Thursday, October 8, 2009

Controlling public dissent and protest: The G20

For those of us interested in and supportive of public displays of dissent, the recent G20 meeting in Pittsburgh illustrated the extent to which police, security officials and governments are now willing to go to limit and isolate public displays of dissent and protest.  

A recent piece in the Nation titled Fortress Pittsburgh documents the ways that  police and public officials tried to limit and control the G20 protests. The Nation quotes one activist who said:
 "I'm afraid it seems that the police and the G-20 have learned everything since Seattle, and we've learned nothing . . . They have effectively made dissent impossible to be visible in this city, and they're willing to spend extraordinary amounts of money to do that." 

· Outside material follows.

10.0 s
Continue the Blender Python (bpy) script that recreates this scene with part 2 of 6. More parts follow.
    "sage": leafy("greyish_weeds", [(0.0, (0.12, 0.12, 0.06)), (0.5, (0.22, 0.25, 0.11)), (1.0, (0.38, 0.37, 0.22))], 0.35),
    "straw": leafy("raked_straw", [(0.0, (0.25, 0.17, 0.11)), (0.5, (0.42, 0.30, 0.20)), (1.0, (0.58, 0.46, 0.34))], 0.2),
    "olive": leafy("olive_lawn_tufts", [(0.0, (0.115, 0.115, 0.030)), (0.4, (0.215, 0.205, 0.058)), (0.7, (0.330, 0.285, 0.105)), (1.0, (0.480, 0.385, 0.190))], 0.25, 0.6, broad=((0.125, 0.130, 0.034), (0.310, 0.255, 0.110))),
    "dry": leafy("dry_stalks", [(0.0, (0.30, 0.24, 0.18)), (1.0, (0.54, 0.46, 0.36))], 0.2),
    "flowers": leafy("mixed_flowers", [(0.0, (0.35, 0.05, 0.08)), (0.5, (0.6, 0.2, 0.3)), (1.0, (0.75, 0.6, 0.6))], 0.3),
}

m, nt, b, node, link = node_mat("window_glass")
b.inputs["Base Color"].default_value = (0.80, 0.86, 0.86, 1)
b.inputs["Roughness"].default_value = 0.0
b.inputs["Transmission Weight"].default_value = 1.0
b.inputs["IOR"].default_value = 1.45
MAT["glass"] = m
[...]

There are a couple of excellent pieces on the G20 protests on an intelligent blog titled Notes on Politics, Theory and Photography by Jim Johnson. Two pieces- titled Establishing Free Markets with Tear Gas and Reflections on G20 Protests discuss the ways that protests like the G20 and past protests (in Genoa) are presented in photographs and the popular press. This extract is from the piece titled Reflections on G20 Protests.  
The leaders who gathered in Pittsburgh for the G20 meetings this week have now dispersed triumphally. It is not at all clear that they accomplished much of substance. And, as I noted here, a massive number of police and military personnel protected them, at great expense, from anything resembling contact with dissenters. Next year, as I understand it, the Canadians will have a chance to place on display the sort of repressive apparatus that 'leaders' seem to demand these days. Of course, officials in Pittsburgh avoided the 'excesses' of Genoa - police rampages and dead protesters. But the sight of thousands of police decked out in high-tech riot gear in anticipation of violence makes the notion that we inhabit a democracy seem farcical. The task of the police apparently was to make sure that the protesters had no chance of getting anywhere near the leaders who were meeting to discuss political economic policy. According to a predictably gleeful report in The Daily News (New York) none of the protest marches got much closer than a half mile from where the summit was actually being held .

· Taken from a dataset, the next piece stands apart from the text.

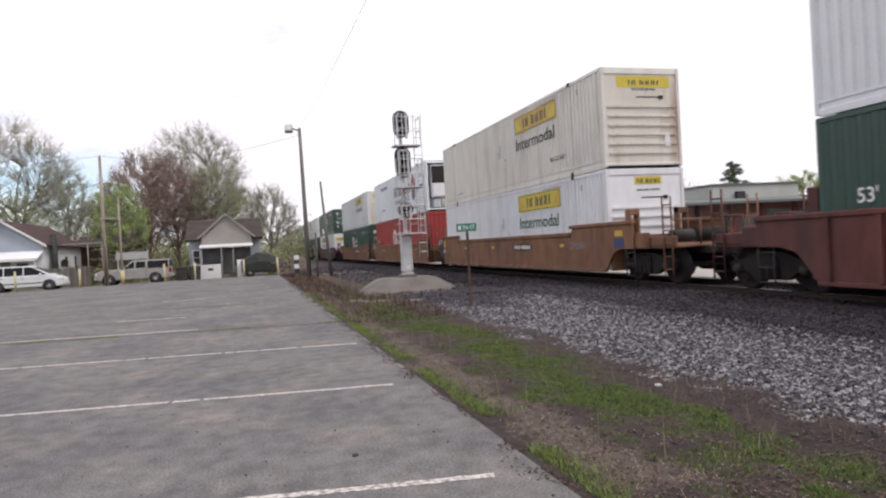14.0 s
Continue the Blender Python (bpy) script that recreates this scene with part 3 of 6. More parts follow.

On a side note, in an interview before the G20 meetings this week, President Obama offered a piece of especially patronizing advice to the protesters - stay home.
I was always a big believer in - when I was doing organizing before I went to law school - that focusing on concrete, local, immediate issues that have an impact on people's lives is what really makes a difference and that having protests about abstractions [such] as global capitalism or something, generally, is not really going to make much of a difference."
 Does our good president really think that all those folks who were marching in Pittsburgh just come out every so often for a good shout? Does he think that they are not already engaged at home? Does he think they are waiting on he and his cronies to do something politically or socially progressive? Has he considered that - just possibly - working in one's community might prompt one to go out and join political protests? That perhaps the two might be related, because seeing how "global capitalism" works close to home makes "community organizers" angry at all of the ways in which unfettered free markets play havoc with people's lives? Can the president really be that dim?"